Optimization of an extremely high Q-factor terahertz perfect absorber for environmental refractive index sensing using quasi-analytical solutions

Abstract

Terahertz (THz) radiation can be used to monitor the environment by sensing its variation of refractive index. Previous studies have shown that a THz perfect absorber with several hundred Q-factors can function as sensitive THz refractive-index sensors (THz-RISs). However, the electromagnetic field simulation of THz-RIS is currently based on the numerical methods, which are inefficient when THz-RIS has extremely high Q-factors in several orders of magnitude.

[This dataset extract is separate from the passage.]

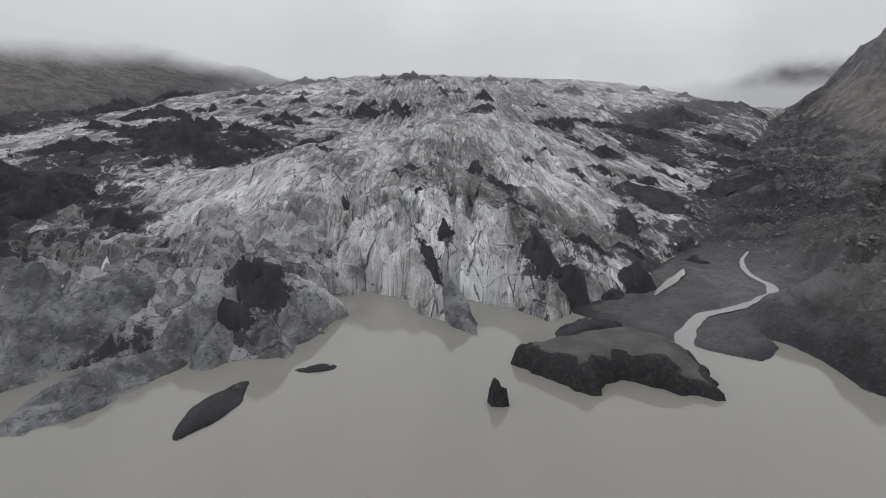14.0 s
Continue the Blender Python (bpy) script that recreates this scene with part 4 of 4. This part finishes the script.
for k, row in enumerate(((-48.2, 239.5, 19.5, 6.6, 63, 5.6, 0.55, 0.12), (-64, 246, 9.5, 6.0, 62, 5.6, 0.55, 0.15), (-78, 240, 9, 4, 42, 3.8, 0.5, 0.15), (-57, 258, 13, 6.5, 58, 4.6, 0.6, 0.2), (-37.5, 258, 8, 5, 60, 4.5, 0.6, 0.25), (-88, 229, 9, 5, 25, 5.5, 0.6, 0.3),
                         (-34, 252, 5, 3.5, 70, 5, 0.7, 0.35), (-20, 266, 4, 8, -15, 3.6, 0.8, 0.4), (11, 272, 3.6, 9, 18, 4.2, 0.7, 0.3), (-96, 218, 8, 4.5, 30, 4.5, 0.7, 0.3), (-73, 258, 10, 6, 50, 4.5, 0.6, 0.2))):
    mound(*BLOCKS, *row[:6], 611 + 9 * k, *row[6:], base=shelf, planes=9)


for k, row in enumerate(((-107.5, 213.5, 2.6, 1.6, 40, 3.4), (-103.6, 216.4, 2.4, 1.5, 30, 3.6), (-99.6, 217.6, 3.0, 1.6, 15, 3.2), (-96.0, 219.6, 2.2, 1.4, 35, 2.6))):
    mound("ice_cliff", "clean white ice face at the lake edge under black ash", "ice cliff", "white ice faces at the lake", SLAB, *row, 811 + 9 * k, base=shelf, planes=7)


# ---- ice afloat ----
def water_level(x, y):
    return 0 * x - 0.4


mound("ice_floe", "flat dark leaf-shaped slab of gritty ice afloat", "ice floe", "", DEBRIS, -27.6, 233.6, 11.0, 3.5, 76, 1.9, 701, 0.5, 0.1, base=water_level, ragged=0.03, wobble=0.1, leaf=True)
mound("ice_floe", "small dark flat floe in the lake", "ice floe", "", DEBRIS, -15, 248.2, 3.8, 1.6, 20, 1.2, 708, 0.5, 0.2, base=water_level)


def build_stack():
    x, y, f = grid(np.linspace(-1, 1, 30), np.linspace(-1, 1, 30))
    d = np.maximum(np.abs(x), np.abs(y)) * 0.5 + 0.5 * np.hypot(x, y)
    d = d * (1 + 0.25 * fbm(x * 1.3, y * 1.3, 3, 715))
    z = -1.2 + 5.6 * smooth(0.95, 0.28, d) * (0.62 + 0.38 * smooth(0.5, -0.5, x) + 0.14 * perlin(x * 3, y * 3, 716))
    ob = sheet("ice_pinnacle", 15.0 + 2.1 * x, 234.8 + 1.9 * y, z, f, BERG, {"steep": np.full(len(x), 0.9)})
    tagged(ob, "black jagged pinnacle of ice standing in the lake", "ice pinnacle")


def build_berg():
    ring = [(18.5, 250.5), (20.5, 247.5), (29.5, 237), (31, 237.5), (32.2, 241.5), (35.6, 243), (39.5, 241), (43, 237.5), (49.8, 234.5), (50, 240), (51.5, 246), (50, 251), (44.5, 256), (40.7, 261), (34, 257.5), (27, 254), (21, 252.5)]
    x, y, f = grid(np.linspace(15, 53, 110), np.linspace(231, 272, 118))
    e = inside(x, y, ring) + 0.8 * fbm(x / 3.5, y / 3.5, 4, 721)
    tall = 4.3 + 0.02 * (y - 240) + 0.5 * fbm(x / 9, y / 9, 2, 722) - 2.3 * smooth(41, 48, x - 0.3 * (y - 240)) - 1.2 * smooth(255, 261, y)
    rise = np.clip((e + 0.6) / 4.2, 0, 1)
    z = -1.5 + (tall + 1.5) * (1 - (1 - rise) ** 2.6) + 0.35 * fbm(x / 1.6, y / 1.6, 3, 723) * smooth(3.0, 1, e) * smooth(-0.5, 0.5, e)
    steep = smooth(3.0, 1.5, e + 0.9 * fbm(x / 4, y / 4, 3, 724))
    berg = tagged(new("iceberg"), "stranded iceberg with a flat sandy top and black sides", "iceberg")
    berg.matrix_world = pose(33, 252, 0)
    rim = e[f].mean(1) > 2.1
    for name, keep, label in (("sand_cap", rim, "smooth dark grey sand cover"), ("ice_cliff", ~rim & (z[f] > -1.4).any(1), "black broken ice wall")):
        part(name, x, y, z, f[keep], BERG, berg, label, {"steep": steep})


mound("ice_floe", "tiny dark fragment of ice in the lake", "ice floe", "", DEBRIS, 66.5, 218.3, 0.9, 0.5, 30, 0.5, 741, 0.5, 0.2, base=water_level)
build_stack()
build_berg()

mound("iceberg", "low dark sand-covered slab of ice at the shore", "iceberg", "", DEBRIS, 35.2, 265.4, 8.5, 4.6, 28, 3.0, 733, 0.5, 0.2, base=water_level, ragged=0.06, wobble=0.2, facet=0.6)


# ---- stones ----
def stone_mesh(seed, material):
    """A lumpy angular stone of about one metre."""
    bm = bmesh.new()
    bmesh.ops.create_icosphere(bm, subdivisions=2, radius=0.5)
    rng = random.Random(seed)
    cuts = [(Vector((rng.uniform(-1, 1), rng.uniform(-1, 1), rng.uniform(-0.6, 1))).normalized(), rng.uniform(0.3, 0.44)) for _ in range(7)]
    for v in bm.verts:
        for normal, far in cuts:
            over = v.co.dot(normal) - far
            if over > 0:
                v.co -= normal * over
        v.co *= 1 + 0.12 * noise.noise(v.co * 3 + Vector((seed, 0, 0)))
        v.co.z *= 0.72
    me = bpy.data.meshes.new("boulder")
    bm.to_mesh(me)
    bm.free()
    me.materials.append(material)
    return me


STONES, DARK_STONES = [stone_mesh(k, STONE) for k in range(7)], [stone_mesh(k, DEBRIS) for k in range(7)]


def ground_at(x, y):
    return float(ground(np.array([x]), np.array([y]))[0])


def boulder(x, y, size, k, label="pale grey angular boulder on dark sand"):
    ob = new("boulder", STONES[k % 7])
    size *= 0.75
    rng = random.Random(int(x * 97 + y * 31) + k)
    ob.matrix_world = Matrix.LocRotScale((x, y, ground_at(x, y) + 0.2 * size), Euler((rng.uniform(-0.2, 0.2), rng.uniform(-0.2, 0.2), rng.uniform(0, 6.3))), Vector((1, rng.uniform(0.7, 1), rng.uniform(0.8, 1.1))) * size)
    tagged(ob, label, "boulder", "boulders on the shore")


for k, (x, y, size) in enumerate(((39.5, 86.4, 1.5), (37, 90.5, 1.1), (-2.6, 69.9, 1.1), (-5.8, 67.1, 1.1), (27.5, 70.1, 0.9), (67.3, 100.2, 2.4), (47.8, 65.9, 1.7), (89.8, 157.3, 1.3), (79.4, 114.3, 1.4), (54.6, 89.1, 1.1), (40.6, 69.6, 0.9),
                                  (35.1, 74.1, 0.8), (85.5, 174.8, 1.0), (34.9, 61.2, 0.9), (52.3, 86.6, 0.9), (60.7, 94.4, 1.1))):
    boulder(x, y, size, k)
rng = random.Random(5)
spots = []
while len(spots) < 150:
    x, y = rng.uniform(20, 128), rng.uniform(48, 215)
    s = float(inside(np.array([x]), np.array([y]), LAND)[0])
    if s > 6 and rng.random() < 0.04 + float(stone_fields(np.array([x]), np.array([y]), np.array([s]))[0]) and math.dist((x, y), KETTLE) > 8:
        spots.append((x, y))
        boulder(x, y, min(1.5, 0.36 / (rng.random() + 0.1) ** 0.6), len(spots))


def build_stones():
    """The small stones of the shore and the slope, too many to count."""
    rs = np.random.RandomState(9)
    n = 290000
    x, y = rs.uniform(8, 165, n), rs.uniform(45, 330, n)
    s = inside(x, y, LAND)
    dense = np.clip(1.3 * stone_fields(x, y, s) - 0.1, 0.004, 1)
    d, _ = along_line(x, y, STREAM)
    dense = np.maximum(dense, 0.16 * smooth(80, 100, x) * smooth(214, 235, y))
    keep = (s > 2) & (rs.rand(n) < dense) & (d > 14) & (np.hypot(x - KETTLE[0], y - KETTLE[1]) > 6)
    x, y = x[keep], y[keep]
    n = len(x)
    size = (0.07 + 0.34 * rs.rand(n) ** 6) * np.where(y > 225, 1.35, 1)
    z = ground(x, y)
    base = np.array([(1, 0, 0), (0.3, 0.9, 0), (-0.8, 0.6, 0), (-0.7, -0.7, 0), (0.4, -0.9, 0), (0.3, 0.2, 0.75), (-0.3, -0.15, 0.8)])
    tri = np.array([(0, 1, 5), (1, 2, 5), (2, 6, 5), (2, 3, 6), (3, 4, 6), (4, 5, 6), (4, 0, 5)])
    a = rs.rand(n) * 6.283
    jit = 1 + 0.3 * (rs.rand(n, 7, 1) - 0.5)
    p = base[None] * jit * size[:, None, None]
    px = p[..., 0] * np.cos(a)[:, None] - p[..., 1] * np.sin(a)[:, None] + x[:, None]
    py = p[..., 0] * np.sin(a)[:, None] + p[..., 1] * np.cos(a)[:, None] + y[:, None]
    pz = p[..., 2] + z[:, None] - 0.03
    f = (tri[None] + 7 * np.arange(n)[:, None, None]).reshape(-1, 3)
    ob = sheet("gravel", px.ravel(), py.ravel(), pz.ravel(), f, STONE)
    ob.data.polygons.foreach_set("use_smooth", np.zeros(len(f), bool))
    tagged(ob, "scattered pale stones on dark sand", "stones", kind="stuff")


build_stones()


def build_rubble():
    """Blocks of rock lying over the moraine and the lower slope east of the ice."""
    rs = np.random.RandomState(17)
    n = 60000
    y = 205 + 330 * rs.rand(n) ** 1.5
    x = np.interp(y, [205, 260, 330, 420, 540], [84, 92, 92, 125, 190]) + 150 * rs.rand(n) ** 1.5
    d, _ = along_line(x, y, STREAM)
    patch = fbm(x / 14, y / 14, 3, 99)
    keep = (d > 6) & (rs.rand(n) < 0.15 + 0.6 * smooth(-0.3, 0.5, patch)) & (inside(x, y, FRONT) < -3) & (inside(x, y, LAND) > 3)
    x, y = x[keep], y[keep]
    n = len(x)
    size = (0.13 + 0.75 * rs.rand(n) ** 9) * np.interp(y, [205, 300, 500], [0.8, 1.1, 1.6])
    z = ground(x, y)
    base = np.array([(1, 0, 0), (0.3, 0.9, 0), (-0.8, 0.6, 0), (-0.7, -0.7, 0), (0.4, -0.9, 0), (0.3, 0.2, 0.75), (-0.3, -0.15, 0.8)])
    tri = np.array([(0, 1, 5), (1, 2, 5), (2, 6, 5), (2, 3, 6), (3, 4, 6), (4, 5, 6), (4, 0, 5)])
    a = rs.rand(n) * 6.283
    p = base[None] * (1 + 0.4 * (rs.rand(n, 7, 1) - 0.5)) * size[:, None, None]
    px = p[..., 0] * np.cos(a)[:, None] - p[..., 1] * np.sin(a)[:, None] + x[:, None]
    py = p[..., 0] * np.sin(a)[:, None] + p[..., 1] * np.cos(a)[:, None] + y[:, None]
    pz = p[..., 2] + z[:, None] - 0.2 * size[:, None]
    f = (tri[None] + 7 * np.arange(n)[:, None, None]).reshape(-1, 3)
    ob = sheet("rubble", px.ravel(), py.ravel(), pz.ravel(), f, RUBBLE)
    ob.data.polygons.foreach_set("use_smooth", np.zeros(len(f), bool))
    tagged(ob, "grey rubble strewn over the dark moraine slope", "stones", kind="stuff")


build_rubble()


def strew_stones(heap, seed):
    """Stones lying on a heap of ash."""
    rng = random.Random(seed)
    inner = [v.co for v in heap.data.vertices]
    w = round(len(inner) ** 0.5)
    for k in range(7):
        i, j = round(rng.uniform(0.25, 0.75) * w), round(rng.uniform(0.25, 0.75) * w)
        ob = new("stone", DARK_STONES[rng.randrange(7)])
        size = rng.uniform(0.35, 0.95)
        ob.parent = heap
        ob.matrix_world = Matrix.LocRotScale(heap.matrix_world @ inner[i * w + j] + Vector((0, 0, 0.1 * size)), Euler((rng.uniform(-0.3, 0.3), 0, rng.uniform(0, 6.3))), Vector((1, 0.8, 0.9)) * size)


for heap, seed in STREWN:
    strew_stones(heap, seed)


# ---- slabs and fins of cleaner ice that stand proud of the glacier ----
def build_slabs():
    rs = np.random.RandomState(21)
    n = 3400
    x, y = rs.uniform(-120, 120, n), 262 + 300 * rs.rand(n) ** 1.4
    clean, _ = ice_tone(x, y)
    open_ice = (inside(x, y, FRONT) > 6) & (rs.rand(n) < clean * 1.3) & (ash_cover(x, y) < 0.42)
    x, y = x[open_ice], y[open_ice]
    n = len(x)
    hold = fan(x, y)[2]
    ax, ay = hold * (x - 12) * (spread(y - 1) / spread(y) - 1) + (1 - hold) * 0.15, -np.ones(n)
    turn = np.arctan2(ay, ax) + 0.22 * rs.randn(n)
    ax, ay = np.cos(turn), np.sin(turn)
    long, wide, tall = 1.2 + 3.6 * rs.rand(n) ** 2.5, 0.2 + 0.5 * rs.rand(n) ** 2, 0.12 + 0.4 * rs.rand(n) ** 2
    lean = np.where(rs.rand(n) < 0.5, 1, -1) * (0.3 + 0.5 * rs.rand(n))
    along = np.array([-1, -0.5, 0.1, 0.6, -0.55, 0.0, 0.55, -0.45, 0.15, 0.62, 1])
    across = np.array([0, -0.8, -1, -0.6, 0, 0, 0, 0.75, 1, 0.7, 0])
    crest = np.array([0, 0, 0, 0, 0.8, 1, 0.6, 0, 0, 0, 0])
    px = (along[None] + 0.12 * rs.randn(n, 11)) * long[:, None]
    py = (across[None] + crest[None] * lean[:, None] + 0.15 * rs.randn(n, 11)) * wide[:, None]
    wx, wy = x[:, None] + px * ax[:, None] - py * ay[:, None], y[:, None] + px * ay[:, None] + py * ax[:, None]
    wz = ice(wx.ravel(), wy.ravel()).reshape(n, 11) - 0.12 * (crest[None] == 0) + crest[None] * tall[:, None]
    faces = np.array([(0, 1, 4, 4), (1, 2, 5, 4), (2, 3, 6, 5), (3, 10, 6, 6), (0, 4, 7, 7), (4, 5, 8, 7), (5, 6, 9, 8), (6, 10, 9, 9)])
    quads, tris = [tuple(f) for f in faces[[1, 2, 5, 6]]], [tuple(f[:3]) for f in faces[[0, 3, 4, 7]]]
    glacier = bpy.data.objects["glacier"]
    own = np.argsort(np.hypot((x - 5) / 1.4, y - 300))[:300]
    for k in own:
        me = bpy.data.meshes.new("ice_slab")
        me.from_pydata(np.stack([wx[k], wy[k], wz[k]], 1).tolist(), [], quads + tris)
        me.materials.append(SLAB)
        ob = new("ice_slab", me)
        ob.parent = glacier
    rest = np.ones(n, bool)
    rest[own] = False
    m = int(rest.sum())
    f = [tuple(np.array(q) + 11 * k) for k in range(m) for q in quads + tris]
    me = bpy.data.meshes.new("ice_slabs")
    me.from_pydata(np.stack([wx[rest].ravel(), wy[rest].ravel(), wz[rest].ravel()], 1).tolist(), [], f)
    me.materials.append(SLAB)
    ob = new("ice_slabs", me)
    ob.parent = glacier
    tagged(ob, "pale broken slabs of cleaner ice along the flow", kind="stuff")


build_slabs()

In this study, we present the quasi-analytical solutions of THz-RIS made by a 2D metallic hole array coated by polymer thin-film (2D-HACP) for the efficient optimization of extremely sensitive THz-RIS. It is found that the optimized 2D-HACP shows the absorption peak about 96.7% at the resonant frequency close to 1 THz. The absorption peak has full width at half-maximum about 39.1 MHz, yielding the Q-factor equal to 25,555. It is shown that the figure of merit associated with the variations of the real part and imaginary part of environment’s complex refractive index are equal to 2.56 × 10 4 1/RIU and 4.12 × 10 8 1/(RIU·THz), respectively. Therefore, the optimized 2D-HACP may work as an extremely sensitive environmental sensor by monitoring the tiny variation of the environment’s complex refractive index.